Exercise requirements: Copy all lines below containing "part".

Source excerpt:
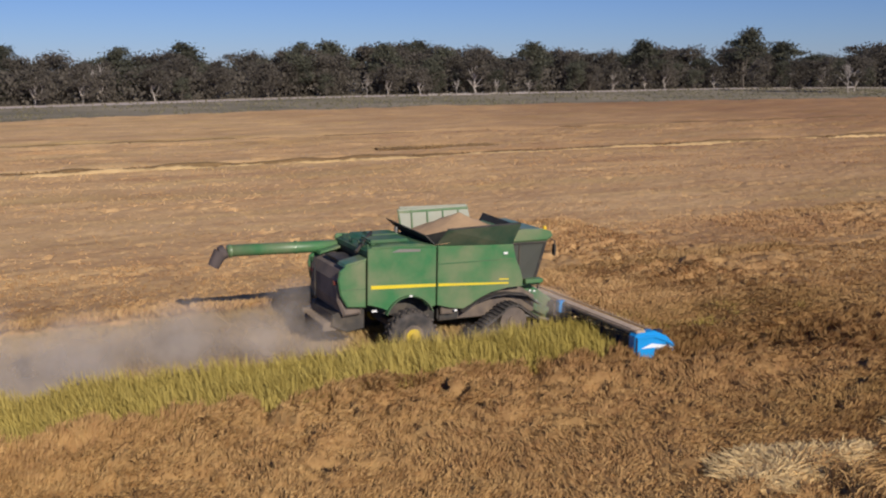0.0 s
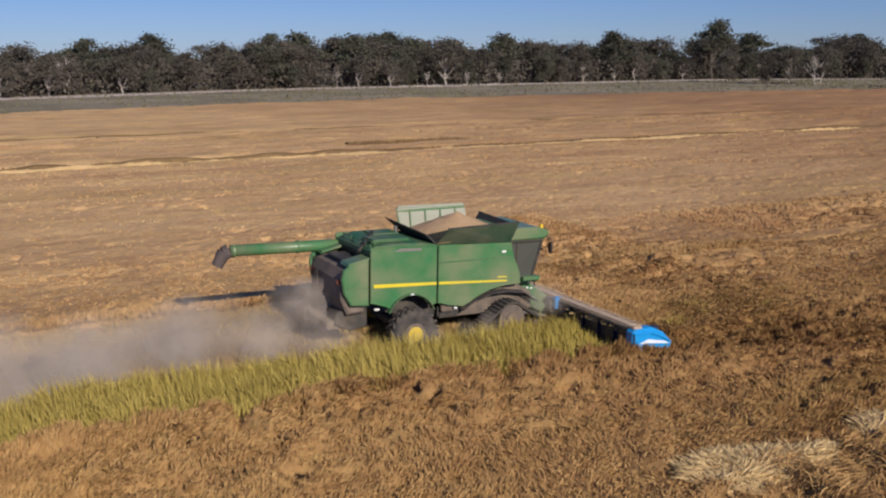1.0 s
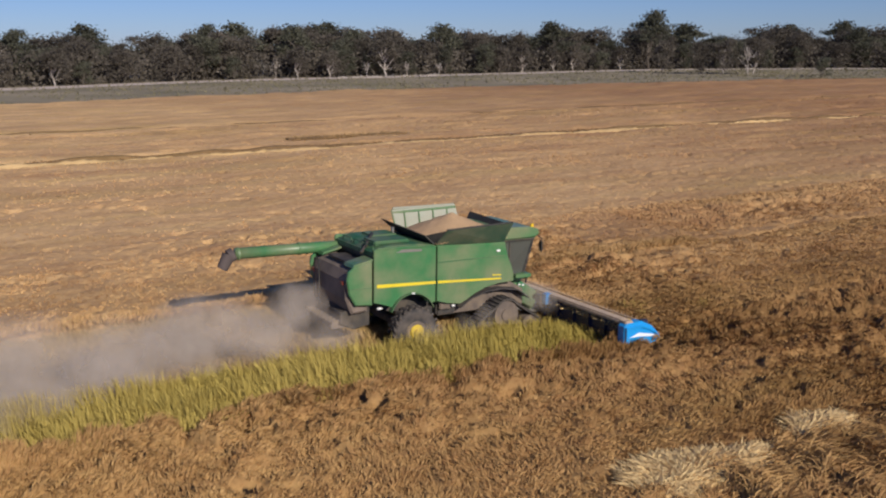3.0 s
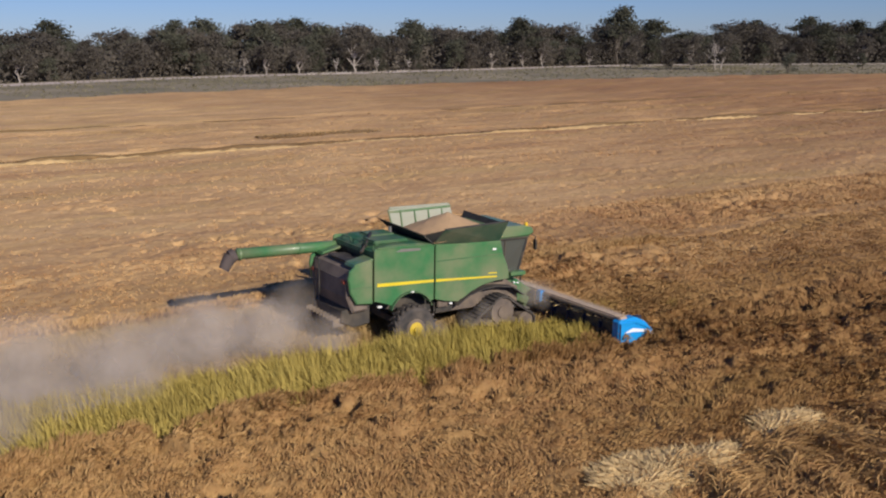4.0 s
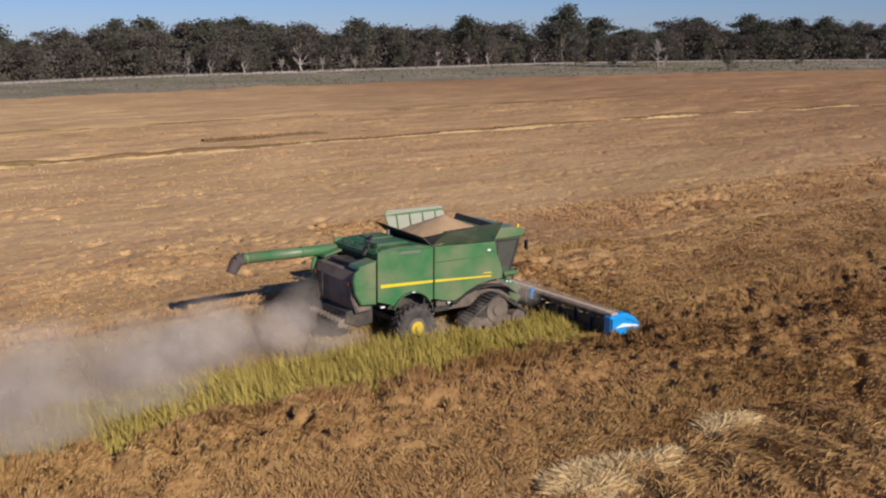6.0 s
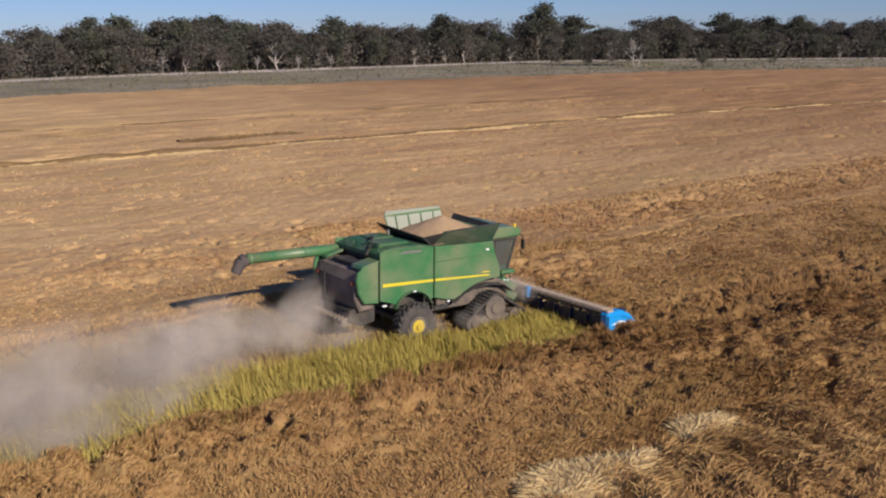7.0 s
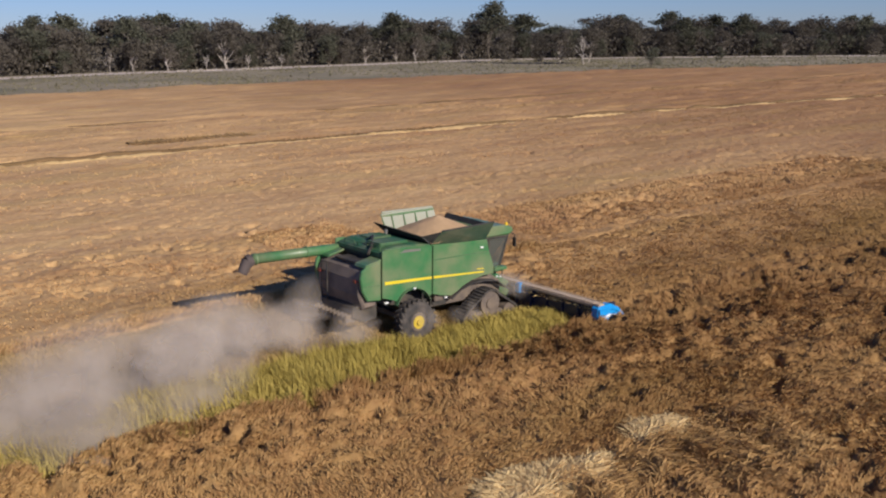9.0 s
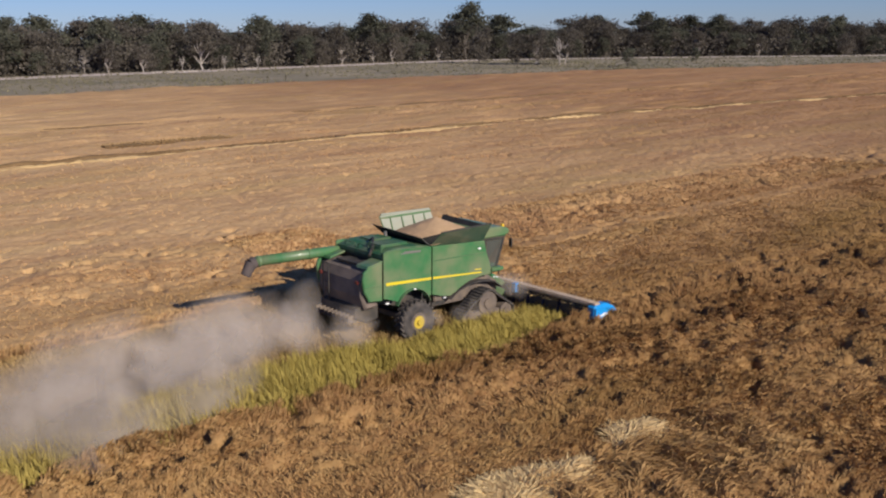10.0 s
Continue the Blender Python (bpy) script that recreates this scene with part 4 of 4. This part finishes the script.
    # fallen timber at the woods' edge
    for i, (x, y, a, ln) in enumerate(((7, 325, 20, 5), (12, 327, -30, 4), (17, 330, 60, 6), (2, 323, 5, 4), (22, 333, 100, 5), (27, 338, 15, 4.5), (-3, 322, 40, 4))):
        bm = cyl((-ln / 2, 0, 0.22), (ln / 2, 0, 0.3), 0.22, 0.12, 8)
        cyl((0.3, 0, 0.3), (ln * 0.35, 0.9, 0.9), 0.1, 0.04, 6, bm)
        cyl((-ln * 0.2, 0, 0.3), (-ln * 0.1, -0.7, 0.8), 0.09, 0.03, 6, bm)
        ob = part("fallen_log", bm, M_PALE, None)
        ob.matrix_basis = pose(x, y, 0, 0, 0, a)
        tagged(ob, "bleached fallen log at the woods' edge", "log", "fallen timber")


woods()


# ---- flattened straw in the near crop ----
def straw_patch(u, v, radius, seed):
    r = np.random.default_rng(seed)
    n = int(1500 * radius * radius)
    a, d = r.uniform(0, 6.28, n), radius * np.sqrt(r.uniform(0, 1, n))
    x, y = d * np.cos(a) * 1.3, d * np.sin(a) * (0.95 + 0.2 * np.cos(3 * a))
    z = 0.66 - 0.14 * (d / radius) ** 2 + 0.03 * value_noise(x + 30, y + 30, 0.4, seed) + r.uniform(0, 0.05, n)
    az = 0.8 + 1.5 * value_noise(x + 50, y + 50, 0.8, seed) + r.normal(0, 0.5, n)
    vv, t = blades(np.stack([x, y, z], 1), r.uniform(0.3, 0.7, n), r.uniform(1.4, 1.62, n), az, r.uniform(0.02, 0.04, n), 0.05, 0.5)
    gv, gt = sheet(-1.5 * radius, 1.5 * radius, -radius, radius, 0.08, lambda p, q: np.where((p / 1.3) ** 2 + q * q < (0.95 * radius) ** 2, 0.66 - 0.14 * ((p / 1.3) ** 2 + q * q) / radius ** 2 + 0.03 * value_noise(p + 30, q + 30, 0.4, seed), 0.0))
    vv, t = merge([(gv, gt), (vv, t)])
    ob = new("flattened_straw", tri_mesh("flattened_straw", vv, t, M_STRAW))
    ob.matrix_basis = FIELD @ pose(u, v, 0)
    tagged(ob, "pale patch of flattened straw in the crop", "straw", "flattened straw patches", "stuff")


for i, (x, y, rad) in enumerate(((7.5, 20.9, 1.15), (9.2, 21.5, 0.75), (12.15, 23.5, 0.8))):
    p = FIELD.inverted() @ Vector((x, y, 0))
    straw_patch(p.x, p.y, rad, 300 + i)


# ---- dust ----
def dust_puff(n, sx, sy, sz, size, thick, seed):
    """A drifting body of fine dust, within its half sizes: a few wide veils, dense in the middle and fading to the rim."""
    r = np.random.default_rng(seed)
    half = np.array([sx, sy, sz])
    p = np.stack([(np.arange(n) + r.uniform(0.2, 0.8, n)) / n * 2 - 1, r.uniform(-1, 1, n), r.uniform(-1, 1, n)], 1) * np.maximum(half - np.array([1.0, 0.5, 0.8]) * size, 0.05)
    rad = size * r.uniform(0.75, 1.1, n)
    nrm = np.array([0.1, -0.8, 0.5]) + r.normal(0, 0.22, (n, 3))
    a = np.cross(nrm, [0, 0, 1.0])
    a /= np.linalg.norm(a, axis=1)[:, None]
    b = np.cross(nrm / np.linalg.norm(nrm, axis=1)[:, None], a) * 0.8
    ang = np.arange(12) * math.pi / 6
    ring = a[:, None] * np.cos(ang)[None, :, None] + b[:, None] * np.sin(ang)[None, :, None]
    ring = ring * (rad[:, None] * r.uniform(0.8, 1.15, (n, 12)))[:, :, None]
    v = np.concatenate([p[:, None], p[:, None] + ring * 0.35, p[:, None] + ring * 0.7, p[:, None] + ring], 1).reshape(-1, 3)
    i = np.arange(12)
    j = (i + 1) % 12
    fan = [np.stack([i * 0, i + 1, j + 1], 1)]
    for k in (1, 13):
        fan += [np.stack([i + k, i + k + 12, j + k + 12], 1), np.stack([i + k, j + k + 12, j + k], 1)]
    t = (np.concatenate(fan)[None] + (np.arange(n) * 37)[:, None, None]).reshape(-1, 3)
    me = tri_mesh("dust_cloud", v, t, M_DUST, True)
    layer = me.attributes.new("thickness", "FLOAT", "POINT")
    layer.data.foreach_set("value", np.tile(np.array([1.0] + [0.92] * 12 + [0.5] * 12 + [0.0] * 12, np.float32), n) * thick)
    return tagged(new("dust_cloud", me), "pale brown dust and chaff blown out behind the machine", "dust", "dust behind the harvester", "stuff")


# dust that keeps up with the machine: place by the front axle at the start and at the end
FOLLOW = [(dust_puff(1, 1.3, 0.6, 0.7, 1.2, 0.5, 401), (-6.9, -1.9, 1.05), (-6.9, -1.9, 1.1)),
          (dust_puff(1, 0.6, 0.8, 0.9, 1.3, 0.4, 409), (-7.0, 0.7, 1.7), (-7.0, 0.7, 1.8)),
          (dust_puff(2, 2.0, 1.6, 1.0, 1.6, 0.5, 402), (-8.6, -0.9, 1.2), (-8.8, -1.0, 1.5)),
          (dust_puff(2, 2.6, 2.2, 1.3, 2.1, 0.6, 403), (-10.8, -0.3, 1.15), (-11.2, -1.0, 1.8)),
          (dust_puff(2, 2.9, 2.2, 1.4, 2.4, 0.6, 404), (-13.6, -0.5, 1.1), (-13.6, -2.0, 1.9)),
          (dust_puff(2, 3.1, 2.2, 1.5, 2.5, 0.58, 407), (-16.6, -1.4, 1.05), (-16.4, -2.8, 1.8)),
          (dust_puff(2, 3.3, 2.2, 1.5, 2.5, 0.55, 408), (-19.8, -1.6, 1.0), (-19.0, -3.0, 1.6)),
          (dust_puff(1, 2.6, 1.2, 1.0, 2.5, 0.55, 411), (-15.0, -2.4, 0.85), (-13.8, -4.6, 1.2)),
          (dust_puff(2, 3.0, 1.2, 1.0, 2.3, 0.45, 412), (-18.8, -3.0, 0.85), (-17.4, -5.4, 1.2)),
          (dust_puff(4, 2.2, 0.4, 0.5, 0.6, 0.2, 405), (-2.6, -2.7, 1.0), (-2.6, -2.7, 1.05)),
          (dust_puff(2, 0.9, 0.8, 0.7, 0.8, 0.25, 406), (1.7, -1.9, 1.3), (1.7, -1.9, 1.35))]
# dust still inside the thresher, blown out at the rear at its time
BLOWN = [(dust_puff(1, 1.6, 1.35, 0.8, 1.15, 0.55, 430 + i), 0.2 + 1.9 * i) for i in range(5)]


# ---- movement ----
def motions():
    times = [i * 0.5 for i in range(21)]
    tilt = 1.4
    walk(HARVESTER, [(t, FIELD @ pose(travel(t), 0, 0, 0, tilt, 0)) for t in times])
    for w, s in zip(WHEELS, (-1, 1)):
        walk(w, [(t, pose(-3.72, s * 1.8, 0.74, 0, math.degrees(travel(t) / 0.82), 0)) for t in times])
    walk(REEL, [(t, pose(3.02, 0, 0.82, 0, 80 * t, 0)) for t in times])
    for i, (ob, u) in enumerate(STRIPS):
        # the cutter meets the strip's middle
        meet = next((k / 50 for k in range(0, 560) if CUT0 + travel(k / 50) > u), None)
        rest = FIELD @ pose(u, 0, 0)
        rows = [(0.0, rest)]
        if meet is not None and meet < 9.7:
            a, b = max(meet, 0.1), meet + 0.3
            if a > 0.15:
                rows.append((a - 0.05, rest))
            lie = 0.12 * math.sin(i * 2.1)
            for t in [b] + [k for k in times if k > b + 0.2]:
                rows.append((t, FIELD @ pose(travel(t) + 2.8 + lie, 0, -0.27 + 0.02 * (i % 4))))
        else:
            rows.append((10.0, rest))
        walk(ob, rows)
    for i, (ob, a, b) in enumerate(FOLLOW):
        rows = []
        for t in times:
            x, y, z = Vector(a).lerp(Vector(b), t / 10)
            rows.append((t, FIELD @ pose(travel(t) + x + 0.2 * math.sin(t * 0.9 + i), y + 0.15 * math.sin(t * 0.7 + i), z + 0.08 * math.sin(t * 0.8 + 2 * i), 0, 5 * math.sin(t * 0.6 + i), 3 * math.sin(t * 0.5 + 2 * i))))
        walk(ob, rows)
    for i, (ob, out) in enumerate(BLOWN):
        rows = []
        for t in times:
            k = max(t - out, 0.0)
            left = travel(min(t, out)) - 2.65
            f = 1 - math.exp(-k / 0.8)
            back = -5.2 * f + (0.3 + 0.05 * (i % 3)) * k
            rows.append((t, FIELD @ pose(left + back, -0.3 * f - 0.36 * k, 2.42 - 1.0 * f + 0.07 * k, 0, 6 * f * math.sin(i), (4 * f + 1.5 * k) * (-1) ** i)))
        walk(ob, rows)


motions()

In response:
Continue the Blender Python (bpy) script that recreates this scene with part 4 of 4. This part finishes the script.
        ob = part("fallen_log", bm, M_PALE, None)